[month] [year]

Sai Vivek Nanduri – Dialogue modelling

Sai Vivek Nanduri received his MS Dual Degree in Computational Linguistics (CL). His research work was supervised by Dr. Radhika Mamidi. Here’s a summary of his  research work on Towards dialogue modelling in code-mixed low resource language settings:

Natural Language Processing (NLP) has evolved drastically in many areas due to the popularity and
success of a variety of different Machine Learning and specifically Deep Learning techniques and their
applications commercially as well as academcially in the last decade or so. Typically most of the work
done in these fields globally has centred around solving tasks with the use of resource rich languages
such as English as a base upon which models have been built. The large chasm this technological and
academic revolution brings about, to a world that is divided in a multitude of regional cultures and
languages that haven’t evolved at the same pace, creates a very real obstacle.
We aim to play a part in bridging this gap that has been brought about with the creation of a rich  resource for one such low resource language in Telugu, a Dravidian language. We aim to focus on
curating and annotating a dialogue corpus as it allows us to approach a variety of tasks and holds various
different real world applications including the rather pertinent current phenomenon of improving Human Computer Interactions especially in the context of low resource languages such as Telugu. It is important to also take note of the evolution of language and different means of communication as
a function of time and one product of this observation is the increased usage of code-mixing in colloquial
discourse.
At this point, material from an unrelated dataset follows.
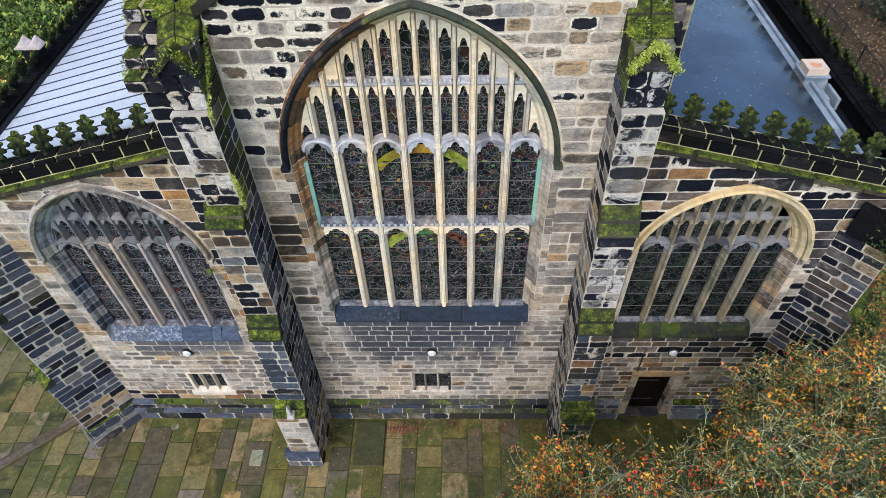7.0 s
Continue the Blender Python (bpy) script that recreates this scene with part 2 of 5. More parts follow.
def plain(name, a, b, scale, rough, bump=0.3, spec=0.3, metal=0.0, fine=40.0, dist=0.01):
    n = Nodes(name)
    c = n.ramp(n.noise(scale, 5.0, 0.6), [(0.3, a), (0.7, b)])
    g = n.noise(fine, 3.0, 0.65)
    c = n.mix(0.5, c, n.ramp(g, [(0.25, 0.5), (0.75, 1.0)]), "MULTIPLY")
    return n.end(c, rough, g, bump, dist, spec, metal)


n = Nodes("lime_mortar")
c = n.ramp(n.noise(1.1, 5.0, 0.6), [(0.3, (0.46, 0.415, 0.35)), (0.7, (0.64, 0.585, 0.505))])
g = n.noise(40.0, 3.0, 0.65)
c = n.mix(0.5, c, n.ramp(g, [(0.25, 0.5), (0.75, 1.0)]), "MULTIPLY")
c = n.mix(0.75, c, n.ramp(n.noise(1.7, 5.0, 0.7), [(0.36, 0.4), (0.56, 1.0)]), "MULTIPLY")
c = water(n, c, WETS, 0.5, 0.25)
M["mortar"] = n.end(c, 0.95, g, 0.5, 0.01, 0.3)
M["mortar_dim"] = plain("weathered_mortar", (0.3, 0.28, 0.25), (0.54, 0.505, 0.445), 1.7, 0.95, 0.5)
M["mortar_moss"] = plain("mossy_mortar", (0.2, 0.2, 0.09), (0.46, 0.42, 0.24), 2.3, 0.95, 0.5)
M["metal_roof"] = plain("pale_standing_seam_metal", (0.4, 0.45, 0.52), (0.47, 0.52, 0.59), 0.5, 0.6, 0.05, 0.3, 0.0, 12.0)
M["seam"] = plain("dark_roof_seam", (0.02, 0.026, 0.05), (0.035, 0.04, 0.07), 2.0, 0.6)
n = Nodes("wet_roof_membrane")
# this spread of blues paints in the sky mirrored by the wet roof
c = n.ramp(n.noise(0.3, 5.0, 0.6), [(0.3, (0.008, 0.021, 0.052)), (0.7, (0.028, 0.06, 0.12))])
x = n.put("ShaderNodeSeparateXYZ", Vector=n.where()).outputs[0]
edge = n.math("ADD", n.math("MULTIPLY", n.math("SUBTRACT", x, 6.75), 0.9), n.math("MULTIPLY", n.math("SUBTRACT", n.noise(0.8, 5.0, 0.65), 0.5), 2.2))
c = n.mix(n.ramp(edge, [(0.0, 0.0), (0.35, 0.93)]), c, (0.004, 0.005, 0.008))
# pale streaks, more of the mirrored sky put into the colour
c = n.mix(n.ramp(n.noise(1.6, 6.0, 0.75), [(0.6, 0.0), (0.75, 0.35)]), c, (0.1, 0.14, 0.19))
M["membrane"] = n.end(c, n.ramp(n.noise(0.7, 4.0), [(0.35, 0.14), (0.65, 0.34)]), n.noise(6.0, 3.0), 0.05, 0.01, 0.3)
M["lead"] = plain("grey_lead_sheet", (0.1, 0.14, 0.19), (0.34, 0.4, 0.46), 1.5, 0.5, 0.2, 0.5)
M["blackiron"] = plain("black_painted_iron", (0.007, 0.008, 0.01), (0.016, 0.017, 0.02), 4.0, 0.5)
M["terracotta"] = plain("terracotta_pot", (0.5, 0.22, 0.13), (0.6, 0.32, 0.2), 3.0, 0.85)
# near-black: the doorway's shade is put into the oak's colour
M["oak"] = plain("dark_oak", (0.005, 0.004, 0.003), (0.011, 0.008, 0.007), 3.0, 0.85, 0.3, 0.03)
M["white"] = plain("opal_white_plastic", (0.55, 0.58, 0.62), (0.62, 0.65, 0.69), 5.0, 0.35, 0.02)
M["slate"] = plain("slate_roof", (0.05, 0.052, 0.058), (0.09, 0.09, 0.095), 2.0, 0.6)
M["bark"] = plain("lichened_bark", (0.05, 0.052, 0.035), (0.22, 0.24, 0.16), 4.0, 0.9, 0.5)
M["twig"] = plain("lichened_twig", (0.14, 0.15, 0.075), (0.7, 0.73, 0.44), 2.2, 0.9, 0.1)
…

In order to develop robust models and accurately recreate Human-Human interactions with
the use of computers, we need to be able work with and model on code-mixed data. Therefore another
focus of our study is in the creation of a dialogue corpus that is heavily code-mixed with Telugu and
English and the subsequent modelling of the dialogue system using deep learning techniques.
In order to determine the resourcefulness of the Telugu-English code-mixed dialogue corpus that we
have carefully curated, we put it to the test by performing two different widely studied NLP tasks in :
Text-based Speaker Identification and Automatic Humour Recognition. We provide a comprehensive
analysis and survey of modern deep learning techniques for the task of text-based speaker identification
and present a detailed explanation of all the choices made while undertaking this study. The deep
learning techniques implemented in this body of work include the likes of Convolutional Neural Networks, LSTMs, and Transformer based models.